Eduardo Martinez (Bariton) aus dem Opernstudio begeisterte mich mit „Per me giunto… O Carlo, ascolta“ aus „Don Carlo“ von Giuseppe Verdi. Er hat eine warme, wohltönende Stimme mit Kraft, sowohl ausdrucksstark in den dramatischen als auch in den leisen Passagen. Es machte einfach Freude, diese Stimme zu hören.
Petra Radulović (Sopran) war von 2021 bis 2023 Mitglied des Opernstudios. Gerade ist sie in Hannover als eine der Nixen in „Rusalka“ eingesprungen.
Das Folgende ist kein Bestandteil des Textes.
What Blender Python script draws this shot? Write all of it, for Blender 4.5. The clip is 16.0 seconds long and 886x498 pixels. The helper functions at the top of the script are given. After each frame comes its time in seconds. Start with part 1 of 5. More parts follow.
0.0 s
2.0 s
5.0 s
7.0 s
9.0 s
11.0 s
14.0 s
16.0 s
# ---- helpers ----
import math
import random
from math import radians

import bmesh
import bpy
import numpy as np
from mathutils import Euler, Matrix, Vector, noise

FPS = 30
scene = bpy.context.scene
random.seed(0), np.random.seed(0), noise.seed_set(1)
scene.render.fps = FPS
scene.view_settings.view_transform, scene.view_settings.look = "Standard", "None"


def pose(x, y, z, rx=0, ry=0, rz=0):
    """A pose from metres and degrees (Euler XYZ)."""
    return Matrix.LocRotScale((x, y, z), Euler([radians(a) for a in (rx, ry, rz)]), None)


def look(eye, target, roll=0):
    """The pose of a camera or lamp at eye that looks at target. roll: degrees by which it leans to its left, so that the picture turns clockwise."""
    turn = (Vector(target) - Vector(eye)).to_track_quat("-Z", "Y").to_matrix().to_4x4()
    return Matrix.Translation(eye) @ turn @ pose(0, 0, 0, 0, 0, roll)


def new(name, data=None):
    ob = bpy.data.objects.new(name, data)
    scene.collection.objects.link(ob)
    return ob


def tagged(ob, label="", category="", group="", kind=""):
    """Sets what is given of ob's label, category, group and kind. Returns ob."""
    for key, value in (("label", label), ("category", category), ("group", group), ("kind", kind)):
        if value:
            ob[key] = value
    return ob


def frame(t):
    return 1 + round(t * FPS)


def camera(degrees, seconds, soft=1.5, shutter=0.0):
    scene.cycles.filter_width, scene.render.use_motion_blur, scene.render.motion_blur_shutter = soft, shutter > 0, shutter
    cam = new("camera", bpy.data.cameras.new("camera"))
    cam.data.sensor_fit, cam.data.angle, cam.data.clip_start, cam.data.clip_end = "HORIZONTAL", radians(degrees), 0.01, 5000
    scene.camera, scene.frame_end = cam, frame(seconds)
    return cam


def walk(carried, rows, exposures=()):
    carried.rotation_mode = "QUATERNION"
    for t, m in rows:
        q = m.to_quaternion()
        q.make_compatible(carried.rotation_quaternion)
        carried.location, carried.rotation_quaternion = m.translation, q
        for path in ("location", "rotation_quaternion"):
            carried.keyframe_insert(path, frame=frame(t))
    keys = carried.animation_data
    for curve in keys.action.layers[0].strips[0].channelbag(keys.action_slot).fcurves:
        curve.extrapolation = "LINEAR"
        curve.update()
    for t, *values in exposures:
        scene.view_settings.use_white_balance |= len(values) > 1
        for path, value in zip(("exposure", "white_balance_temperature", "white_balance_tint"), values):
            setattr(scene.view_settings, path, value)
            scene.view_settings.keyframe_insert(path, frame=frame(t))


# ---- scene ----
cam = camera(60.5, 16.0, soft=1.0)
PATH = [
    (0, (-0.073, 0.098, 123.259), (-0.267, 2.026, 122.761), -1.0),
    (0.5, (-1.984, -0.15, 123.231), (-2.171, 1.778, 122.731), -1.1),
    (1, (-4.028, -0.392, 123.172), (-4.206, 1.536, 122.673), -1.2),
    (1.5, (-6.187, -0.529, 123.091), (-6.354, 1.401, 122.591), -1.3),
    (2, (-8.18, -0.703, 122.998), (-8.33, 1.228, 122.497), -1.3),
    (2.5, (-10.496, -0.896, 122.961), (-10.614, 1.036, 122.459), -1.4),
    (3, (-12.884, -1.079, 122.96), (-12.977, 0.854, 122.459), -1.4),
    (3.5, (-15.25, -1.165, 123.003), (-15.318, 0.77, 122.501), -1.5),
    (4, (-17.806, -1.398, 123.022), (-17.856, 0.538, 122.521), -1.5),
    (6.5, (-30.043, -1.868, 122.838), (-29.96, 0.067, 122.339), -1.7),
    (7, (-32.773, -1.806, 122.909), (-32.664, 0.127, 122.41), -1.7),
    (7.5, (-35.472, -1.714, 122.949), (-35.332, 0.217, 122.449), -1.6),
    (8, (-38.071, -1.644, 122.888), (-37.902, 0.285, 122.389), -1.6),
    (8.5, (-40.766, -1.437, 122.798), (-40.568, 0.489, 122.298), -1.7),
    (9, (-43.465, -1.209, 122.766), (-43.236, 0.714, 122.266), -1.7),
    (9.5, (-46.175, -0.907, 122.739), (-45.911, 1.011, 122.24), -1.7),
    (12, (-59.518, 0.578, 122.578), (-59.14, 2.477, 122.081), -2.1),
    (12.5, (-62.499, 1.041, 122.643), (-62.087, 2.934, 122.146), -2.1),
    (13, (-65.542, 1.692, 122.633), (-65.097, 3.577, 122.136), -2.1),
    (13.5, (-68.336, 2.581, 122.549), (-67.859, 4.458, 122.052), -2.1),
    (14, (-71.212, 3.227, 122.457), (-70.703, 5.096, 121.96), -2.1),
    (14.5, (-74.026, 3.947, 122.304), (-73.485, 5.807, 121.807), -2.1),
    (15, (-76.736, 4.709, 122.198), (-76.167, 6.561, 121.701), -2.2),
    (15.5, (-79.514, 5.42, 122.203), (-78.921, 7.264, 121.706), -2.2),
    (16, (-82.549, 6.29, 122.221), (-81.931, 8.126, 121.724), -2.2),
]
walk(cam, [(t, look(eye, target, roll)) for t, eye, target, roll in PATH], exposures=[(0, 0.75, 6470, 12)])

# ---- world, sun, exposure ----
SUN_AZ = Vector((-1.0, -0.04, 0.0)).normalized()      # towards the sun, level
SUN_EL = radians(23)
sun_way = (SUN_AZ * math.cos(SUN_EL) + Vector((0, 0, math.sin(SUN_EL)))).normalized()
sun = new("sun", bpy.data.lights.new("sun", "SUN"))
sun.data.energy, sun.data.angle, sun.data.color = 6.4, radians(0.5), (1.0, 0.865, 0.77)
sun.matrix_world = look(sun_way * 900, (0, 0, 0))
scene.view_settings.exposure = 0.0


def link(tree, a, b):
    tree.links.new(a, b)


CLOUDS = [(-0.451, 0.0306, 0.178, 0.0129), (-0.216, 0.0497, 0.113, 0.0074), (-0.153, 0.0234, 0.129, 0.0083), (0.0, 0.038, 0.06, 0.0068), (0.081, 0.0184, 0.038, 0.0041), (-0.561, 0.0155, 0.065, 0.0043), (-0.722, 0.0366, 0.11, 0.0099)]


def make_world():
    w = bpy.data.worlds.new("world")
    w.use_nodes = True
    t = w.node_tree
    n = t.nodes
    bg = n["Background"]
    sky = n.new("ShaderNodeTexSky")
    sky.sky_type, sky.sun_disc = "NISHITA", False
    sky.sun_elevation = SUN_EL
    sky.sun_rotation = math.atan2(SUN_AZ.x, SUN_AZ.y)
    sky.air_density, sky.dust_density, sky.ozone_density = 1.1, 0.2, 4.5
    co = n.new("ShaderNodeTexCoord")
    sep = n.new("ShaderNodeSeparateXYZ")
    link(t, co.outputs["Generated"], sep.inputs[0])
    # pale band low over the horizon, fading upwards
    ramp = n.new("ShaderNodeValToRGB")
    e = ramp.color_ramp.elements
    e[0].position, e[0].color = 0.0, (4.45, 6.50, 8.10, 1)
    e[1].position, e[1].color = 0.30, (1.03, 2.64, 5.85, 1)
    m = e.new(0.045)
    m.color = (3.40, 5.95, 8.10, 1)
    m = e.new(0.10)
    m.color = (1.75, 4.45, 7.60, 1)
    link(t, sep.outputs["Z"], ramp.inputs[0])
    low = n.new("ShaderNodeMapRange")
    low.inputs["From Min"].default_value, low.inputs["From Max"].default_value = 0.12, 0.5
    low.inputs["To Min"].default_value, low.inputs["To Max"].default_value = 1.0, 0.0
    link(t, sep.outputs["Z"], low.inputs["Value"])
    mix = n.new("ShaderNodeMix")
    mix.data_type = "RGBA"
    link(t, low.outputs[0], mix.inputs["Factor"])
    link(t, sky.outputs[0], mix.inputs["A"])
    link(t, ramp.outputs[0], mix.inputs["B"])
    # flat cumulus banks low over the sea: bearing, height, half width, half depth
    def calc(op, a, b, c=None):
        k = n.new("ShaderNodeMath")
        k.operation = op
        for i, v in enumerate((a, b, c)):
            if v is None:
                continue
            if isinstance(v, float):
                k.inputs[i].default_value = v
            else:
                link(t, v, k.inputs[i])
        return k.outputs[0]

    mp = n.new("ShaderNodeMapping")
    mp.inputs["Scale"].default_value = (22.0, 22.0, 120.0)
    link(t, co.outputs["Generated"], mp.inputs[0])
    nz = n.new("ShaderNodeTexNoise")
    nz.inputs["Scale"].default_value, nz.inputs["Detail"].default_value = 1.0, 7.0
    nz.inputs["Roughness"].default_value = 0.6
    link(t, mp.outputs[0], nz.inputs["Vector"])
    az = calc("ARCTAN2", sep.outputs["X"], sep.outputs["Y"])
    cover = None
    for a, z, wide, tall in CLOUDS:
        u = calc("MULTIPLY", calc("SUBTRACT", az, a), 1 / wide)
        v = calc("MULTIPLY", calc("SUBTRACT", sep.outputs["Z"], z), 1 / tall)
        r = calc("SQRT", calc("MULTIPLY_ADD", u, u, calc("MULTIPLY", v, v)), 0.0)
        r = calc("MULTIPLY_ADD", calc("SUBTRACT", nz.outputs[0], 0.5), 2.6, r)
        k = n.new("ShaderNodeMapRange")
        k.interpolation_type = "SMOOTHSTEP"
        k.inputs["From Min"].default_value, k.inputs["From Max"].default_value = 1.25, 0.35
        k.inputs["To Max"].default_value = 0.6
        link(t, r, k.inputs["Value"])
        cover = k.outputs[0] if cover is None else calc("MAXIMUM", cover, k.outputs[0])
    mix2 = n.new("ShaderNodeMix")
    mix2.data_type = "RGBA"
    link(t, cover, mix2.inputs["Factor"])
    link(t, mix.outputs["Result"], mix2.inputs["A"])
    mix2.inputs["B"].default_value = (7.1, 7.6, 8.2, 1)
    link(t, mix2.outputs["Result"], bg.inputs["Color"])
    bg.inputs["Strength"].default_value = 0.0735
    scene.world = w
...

Mit ihrem lyrischen, leuchtenden Sopran war sie für mich wie geboren für die Susanna in „Le Nozze di Figaro“. Sie sang die Arie „Deh vieni, non tardar“ mit viel Ausdruck, feiner Linienführung und schönem Klang. Ich würde sie sehr gern mal in dieser Rolle auf der Bühne erleben.
Lluís Calvet i Pey (Bariton) ist zu Beginn dieser Spielzeit aus dem Opernstudio in das Ensemble der Staatsoper Hannover gewechselt. Klangschön, ausdrucksvoll, durchsetzungsfähig, so lässt sich seine Stimme beschreiben. Sie ist lyrischer als die eher dramatische Stimme von Eduardo Martinez. Mit der Auftrittsarie des Figaro aus „Il barbiere di Siviglia“ von Rossini konnte er alle Vorzüge seiner Stimme präsentieren und uns auch mit seinem Spielwitz begeistern.
Die südkoreanische Sopranistin Dahye Kang studiert an der Hochschule für Musik, Theater und Medien in Hannover. Sie hat mich ebenfalls vollauf begeistert an diesem Abend. Die Arie „Dieu! Quel frisson“ aus „Romeo et Juliette“ von Charles Gounod geriet zu einem Glanzstück. Dahye Kang hat eine leuchtende, fast dramatische Sopranstimme, mit der sie mühelos den Raum flutete. Das war hervorragend!
Nach diesem schönen Konzert gab es dann noch ein „Meet the Artist“ mit Würstchen und Kartoffelsalat. Die Sängerinnen und Sänger mischten sich unter das Publikum, wurden umlagert, viele interessante Gespräche ergaben sich. Wir alle fühlten uns wie eine große Opernfamilie. Selten kommt man Sängerinnen und Sängern in ungezwungener, heiterer Atmosphäre so nahe.
Ab der nächsten Saison wird das Internationale Opernstudio durch die „Musikakademie“ abgelöst, eine enge Zusammenarbeit der Staatsoper Hannover mit der Hochschule für Musik, Theater und Medien Hannover. Aber ich hoffe stark, dass es weitere dieser Sommerkonzerte geben wird. Sie sind etwas Besonderes, Schönes, und so etwas sollte fortgeführt werden. In diesem Sinne: Ich freue mich auf das nächste Konzert!